DIRECTION | From the line containing "carried.location, carried.rotation_quaternion = m.translation, q" through the line containing "for t, *values", retype each line exactly; include both end lines and nothing beyond them.

GIVEN MATERIAL |
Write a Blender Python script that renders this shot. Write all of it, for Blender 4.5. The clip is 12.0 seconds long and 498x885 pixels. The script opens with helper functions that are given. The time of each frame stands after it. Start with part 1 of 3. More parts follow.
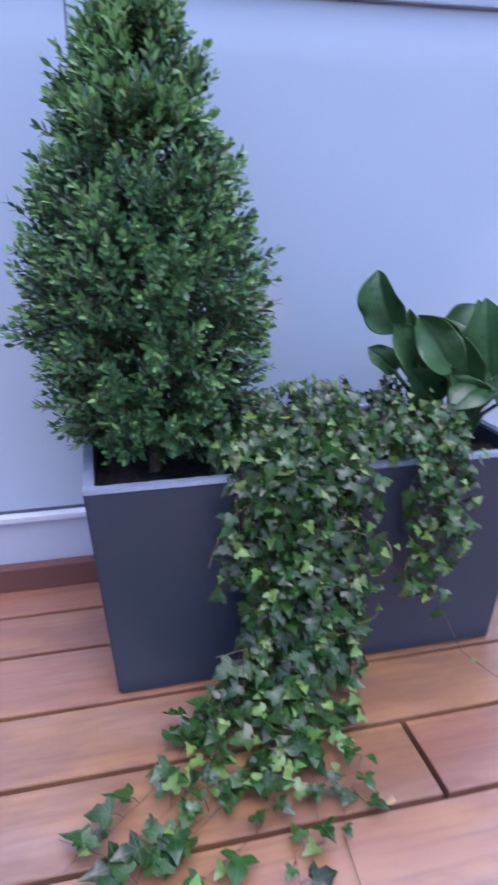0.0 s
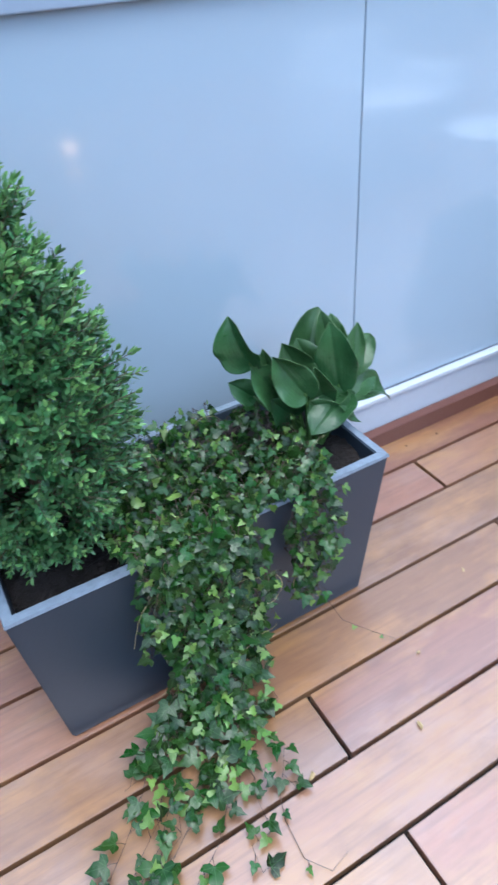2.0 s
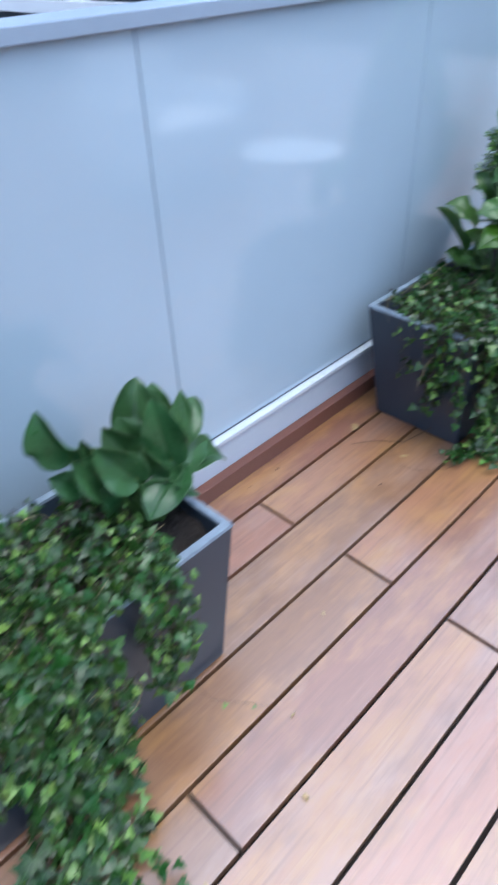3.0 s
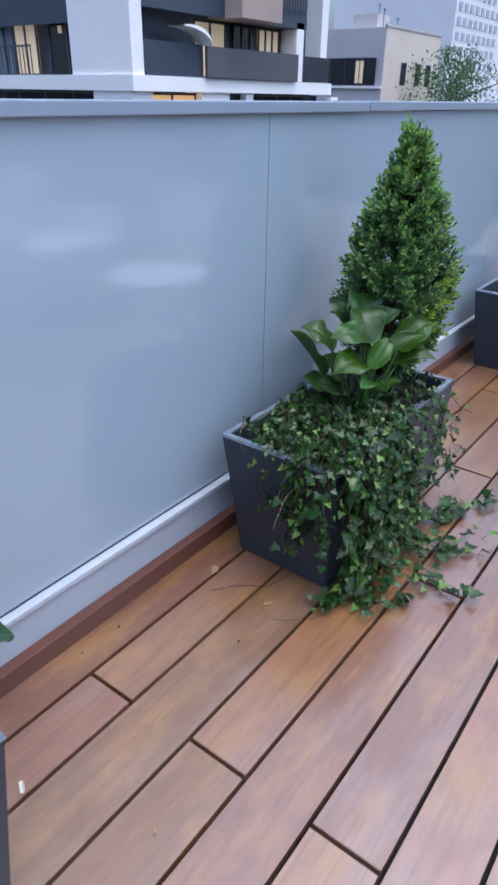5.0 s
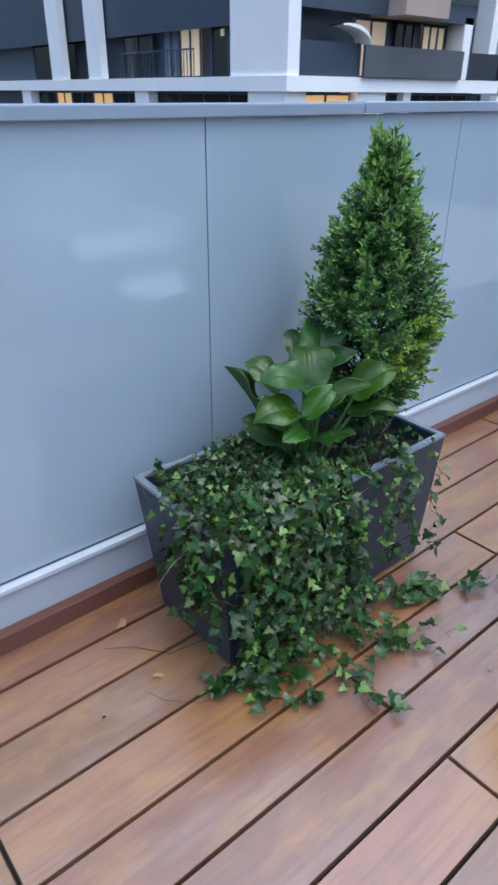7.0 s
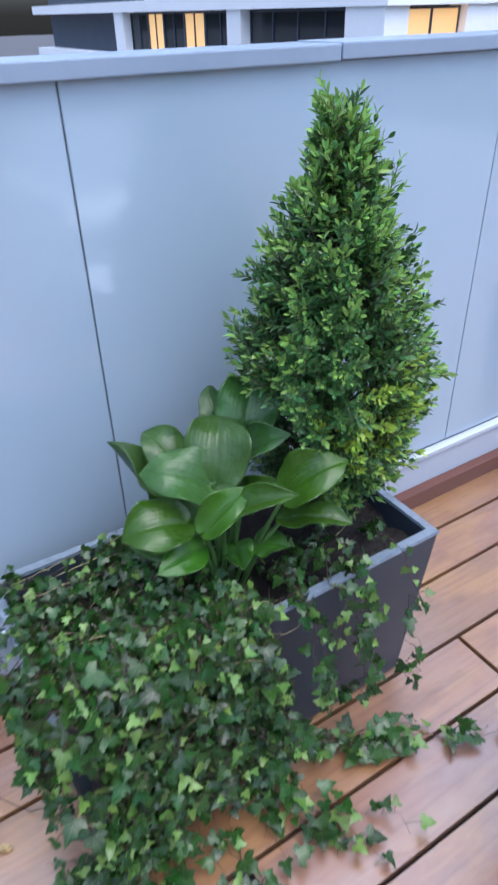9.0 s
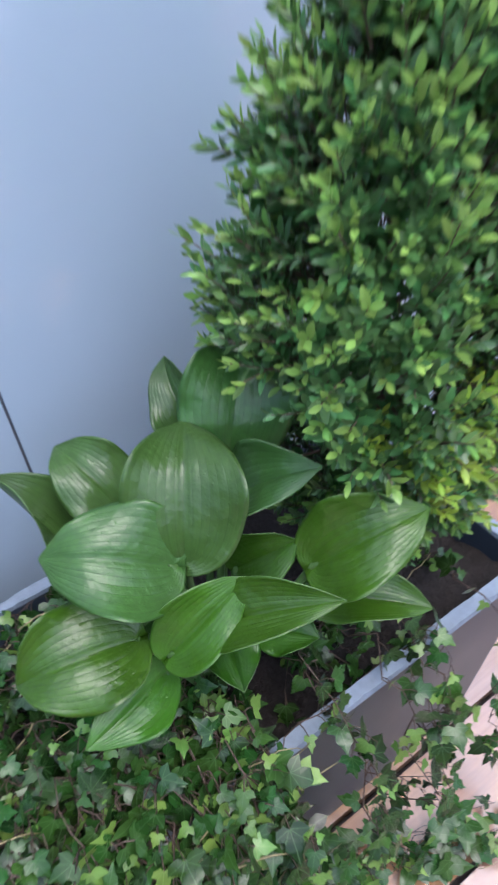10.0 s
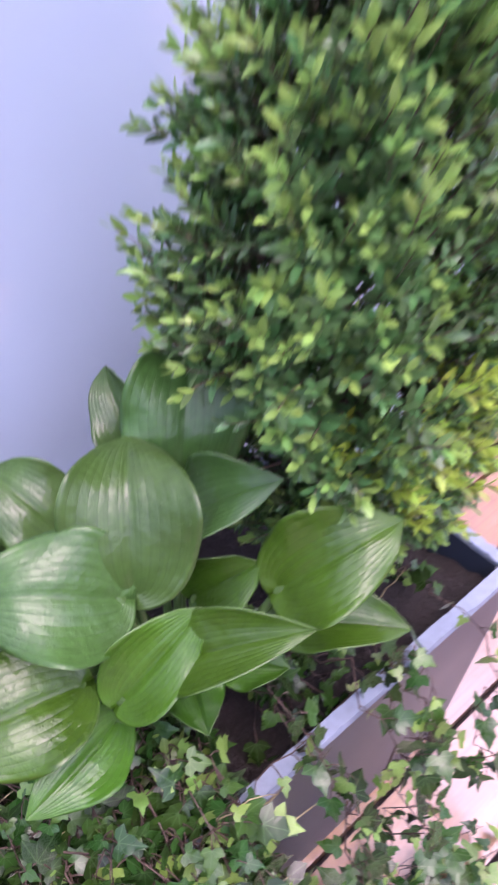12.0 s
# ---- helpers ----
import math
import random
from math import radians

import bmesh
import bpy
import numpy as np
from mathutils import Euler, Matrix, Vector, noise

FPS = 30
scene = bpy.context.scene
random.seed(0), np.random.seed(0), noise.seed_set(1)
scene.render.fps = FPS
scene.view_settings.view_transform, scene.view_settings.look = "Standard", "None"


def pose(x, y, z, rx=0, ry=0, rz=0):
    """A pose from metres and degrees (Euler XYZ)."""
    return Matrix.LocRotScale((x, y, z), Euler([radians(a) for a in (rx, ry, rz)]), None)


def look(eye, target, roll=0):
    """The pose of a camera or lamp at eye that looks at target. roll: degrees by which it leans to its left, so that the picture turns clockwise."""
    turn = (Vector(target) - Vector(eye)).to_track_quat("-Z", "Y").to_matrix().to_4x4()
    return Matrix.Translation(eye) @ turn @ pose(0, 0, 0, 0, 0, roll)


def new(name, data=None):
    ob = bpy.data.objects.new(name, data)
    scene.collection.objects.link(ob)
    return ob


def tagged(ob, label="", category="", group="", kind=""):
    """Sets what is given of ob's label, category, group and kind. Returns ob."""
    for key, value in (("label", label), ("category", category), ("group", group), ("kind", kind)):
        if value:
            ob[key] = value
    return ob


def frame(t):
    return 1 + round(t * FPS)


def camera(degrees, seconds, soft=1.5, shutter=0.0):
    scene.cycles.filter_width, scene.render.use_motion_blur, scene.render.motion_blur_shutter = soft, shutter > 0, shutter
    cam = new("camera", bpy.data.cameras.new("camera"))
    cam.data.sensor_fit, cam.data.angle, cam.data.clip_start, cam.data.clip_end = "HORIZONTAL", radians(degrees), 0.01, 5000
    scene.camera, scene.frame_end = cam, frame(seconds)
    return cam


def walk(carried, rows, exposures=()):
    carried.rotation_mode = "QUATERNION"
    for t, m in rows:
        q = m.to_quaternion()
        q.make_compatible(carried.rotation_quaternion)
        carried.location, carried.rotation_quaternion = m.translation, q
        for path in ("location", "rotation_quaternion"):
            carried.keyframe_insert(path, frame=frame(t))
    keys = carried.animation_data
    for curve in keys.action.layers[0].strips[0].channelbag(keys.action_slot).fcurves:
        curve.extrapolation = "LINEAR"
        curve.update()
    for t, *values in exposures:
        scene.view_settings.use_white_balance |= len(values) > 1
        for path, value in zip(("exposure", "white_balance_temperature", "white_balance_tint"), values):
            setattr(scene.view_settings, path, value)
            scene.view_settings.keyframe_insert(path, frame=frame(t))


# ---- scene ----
cam = camera(41.9, 12.0, soft=2.4, shutter=0.5)
PATH = [
    (0, (0.767, 0.561, 0.794), (1.19, 2.403, 0.141), -0.4),
    (0.5, (0.781, 0.551, 0.869), (1.344, 2.285, 0.045), -0.4),
    (1, (0.795, 0.626, 0.984), (1.397, 2.3, 0.071), -1.8),
    (1.5, (0.788, 0.671, 1.147), (1.409, 2.249, 0.086), -5.0),
    (2, (0.792, 0.719, 1.265), (1.514, 2.129, 0.044), -4.6),
    (2.5, (0.798, 0.769, 1.317), (1.636, 2.021, 0.002), -3.5),
    (3, (0.913, 0.828, 1.328), (2.007, 1.958, 0.092), -2.8),
    (3.5, (1.064, 0.892, 1.334), (2.369, 1.853, 0.161), -0.3),
    (5.3, (1.29, 0.828, 1.23), (2.705, 1.915, 0.326), 0.9),
    (5.5, (1.354, 0.805, 1.234), (2.728, 1.941, 0.327), -0.4),
    (6, (1.507, 0.763, 1.24), (2.821, 1.965, 0.329), -1.5),
    (6.5, (1.637, 0.703, 1.248), (2.9, 1.962, 0.343), -0.9),
    (7, (1.802, 0.629, 1.246), (2.94, 1.974, 0.299), 0.4),
    (7.5, (1.94, 0.623, 1.24), (3.042, 1.978, 0.266), 1.0),
    (7.7, (2.01, 0.636, 1.244), (3.071, 2.029, 0.278), 0.9),
    (9.3, (2.549, 1.012, 1.28), (3.395, 2.392, 0.105), -1.0),
    (9.5, (2.612, 1.123, 1.248), (3.448, 2.458, 0.016), -0.7),
    (10, (2.724, 1.318, 1.106), (3.486, 2.523, -0.296), -3.6),
    (10.5, (2.769, 1.395, 0.961), (3.505, 2.558, -0.49), -4.4),
    (11, (2.777, 1.437, 0.882), (3.489, 2.607, -0.576), -5.6),
    (11.5, (2.764, 1.416, 0.92), (3.532, 2.585, -0.509), -4.8),
    (12, (2.754, 1.347, 1.062), (3.625, 2.512, -0.311), -2.9),
]
walk(cam, [(t, look(eye, target, roll)) for t, eye, target, roll in PATH],
     [(0.0, 1.0, 5150.0, 30.0), (0.5, 1.2, 5100.0, 22.0), (1.5, 1.2, 5150.0, 6.0), (2.5, 1.12, 5250.0, 5.0), (3.5, 0.9, 5350.0, 6.0),
      (5.5, 0.58, 5450.0, 11.0), (7.5, 0.62, 5400.0, 4.0), (9.3, 1.1, 5400.0, 12.0), (10.5, 1.42, 5850.0, 20.0), (12.0, 1.76, 5950.0, 46.0)])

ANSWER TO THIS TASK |
        carried.location, carried.rotation_quaternion = m.translation, q
        for path in ("location", "rotation_quaternion"):
            carried.keyframe_insert(path, frame=frame(t))
    keys = carried.animation_data
    for curve in keys.action.layers[0].strips[0].channelbag(keys.action_slot).fcurves:
        curve.extrapolation = "LINEAR"
        curve.update()
    for t, *values in exposures:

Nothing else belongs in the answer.